With the Dreamcast being discontinued in 2001, Sega’s post-home hardware era is now longer than its SG-1000-to-Dreamcast period. But last week, Sega showed it still knows how to build cool gaming machines by unveiling its newest creation: the fastest PC in the world.
Developed in cooperation with Intel and ASRock, the unit is, naturally, a gaming PC, with a Core i9-12900K processor and ASRock Z690M-ITX/ax motherboard and 32 gigabytes of RAM.
Now, you might be thinking that while that’s a pretty nice setup, but still doubting whether such specs qualify for “fastest in the world” status. Rest assured, though, that Sega has provided proof of its claim in the form of this video that shows, quite clearly, that there’s no faster PC out there.
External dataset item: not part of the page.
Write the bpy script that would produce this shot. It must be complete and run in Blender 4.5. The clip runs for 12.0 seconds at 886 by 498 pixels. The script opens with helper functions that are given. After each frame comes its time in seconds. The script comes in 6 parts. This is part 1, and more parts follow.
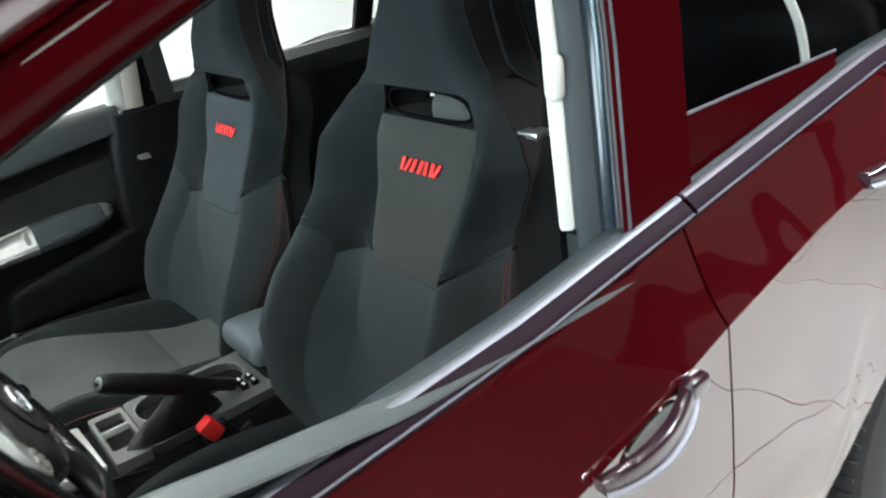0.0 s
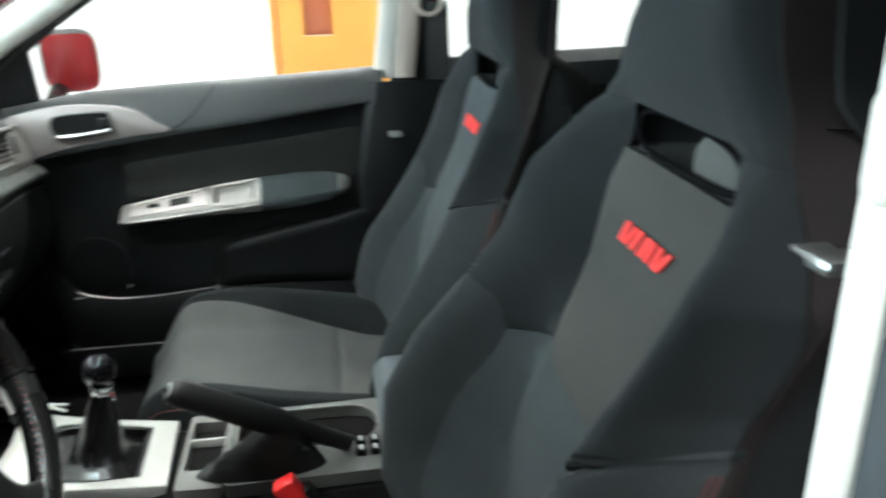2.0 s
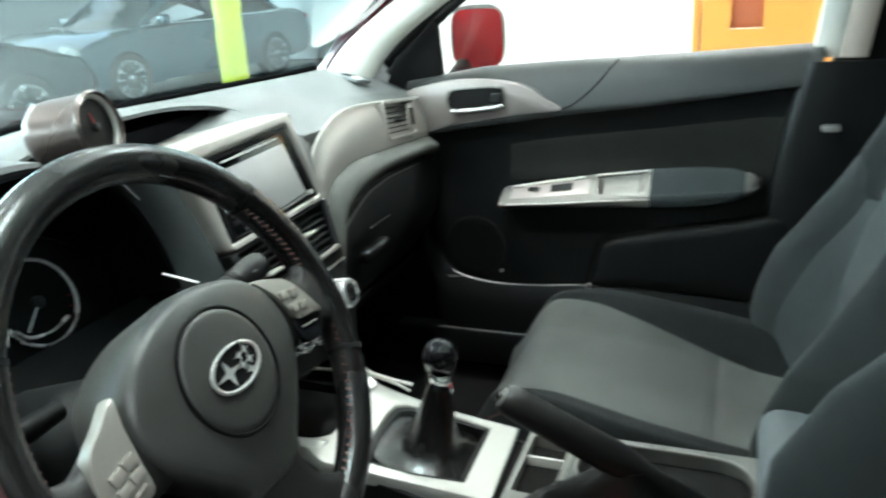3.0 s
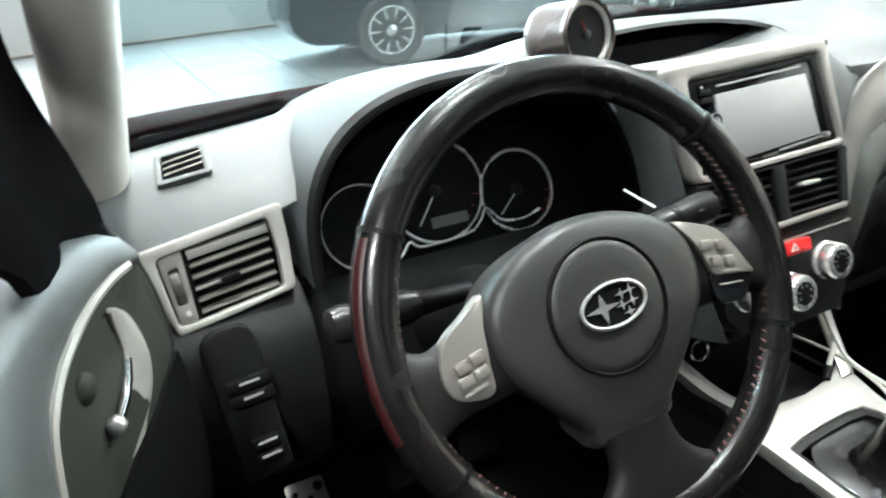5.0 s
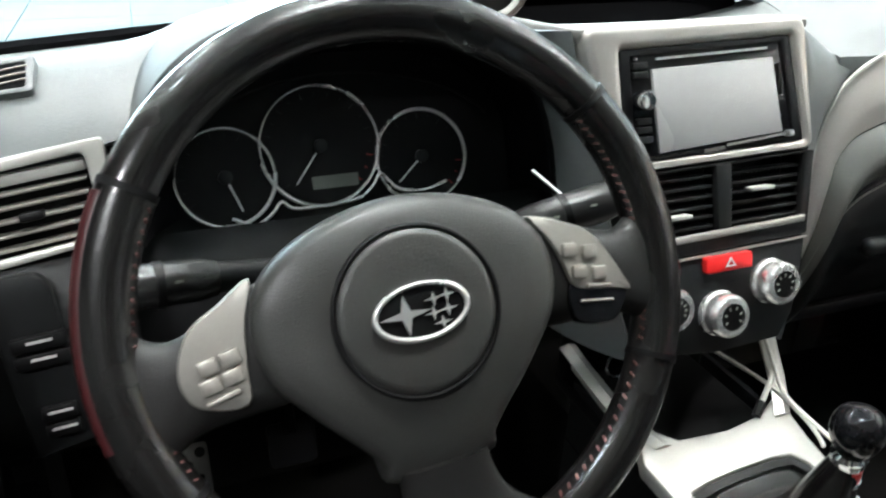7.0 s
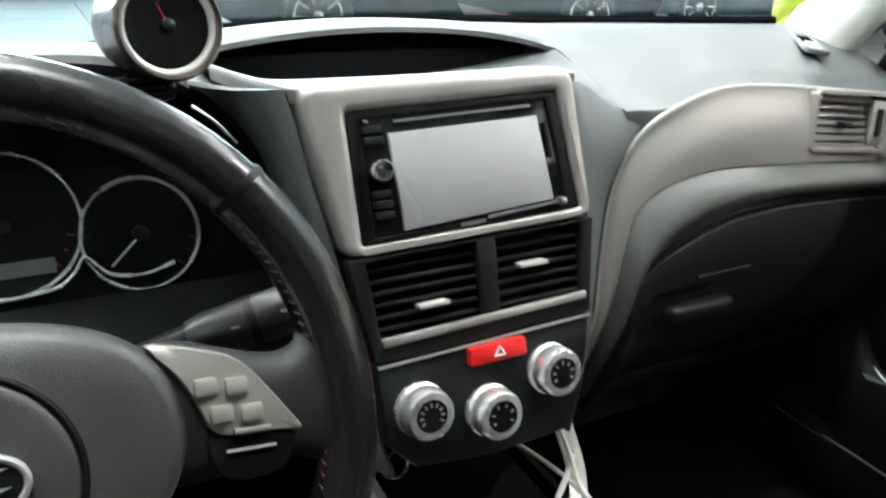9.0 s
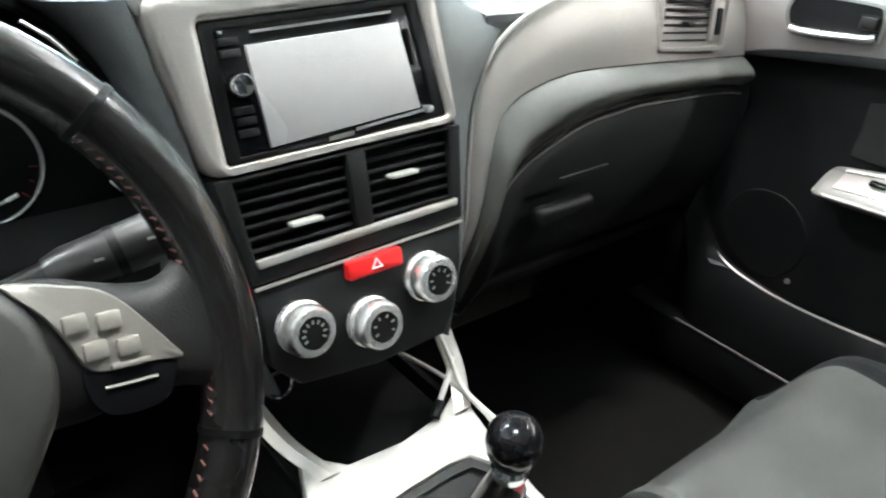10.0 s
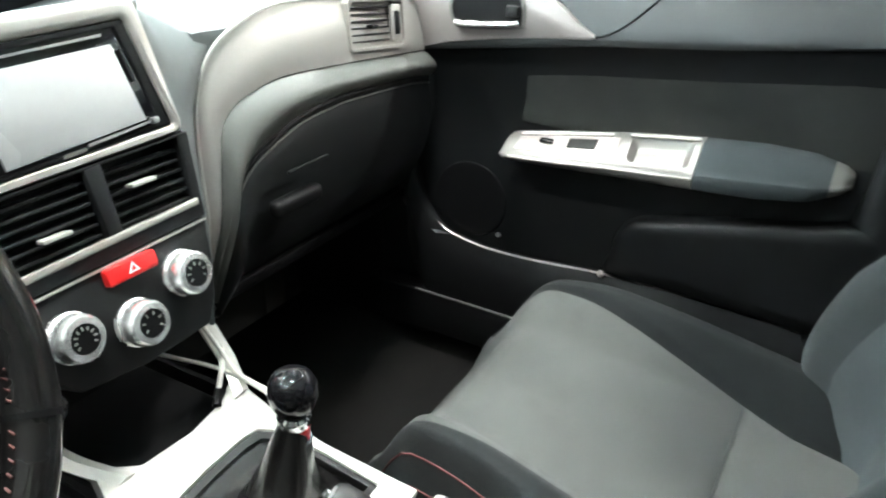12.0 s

See, in addition to sporting an ASRock Radeon RX 6900 XT OC Formula 16GB and 2,000-gigabyte SSD, Sega’s PC is also equipped with wheels and a motor, and among the peripherals it supports is a remote control. To test its capabilities, Sega brought it out to Mobara Twin Circuit, a motorsports park in Chiba Prefecture, and turned the control over to 18-time world RC car racing champion Masami Hirosaka. With the help of a spotter in a tower, Hirosaka piloted the PC around the course, reaching a top speed of 100 kilometers per hour on the track’s final straight.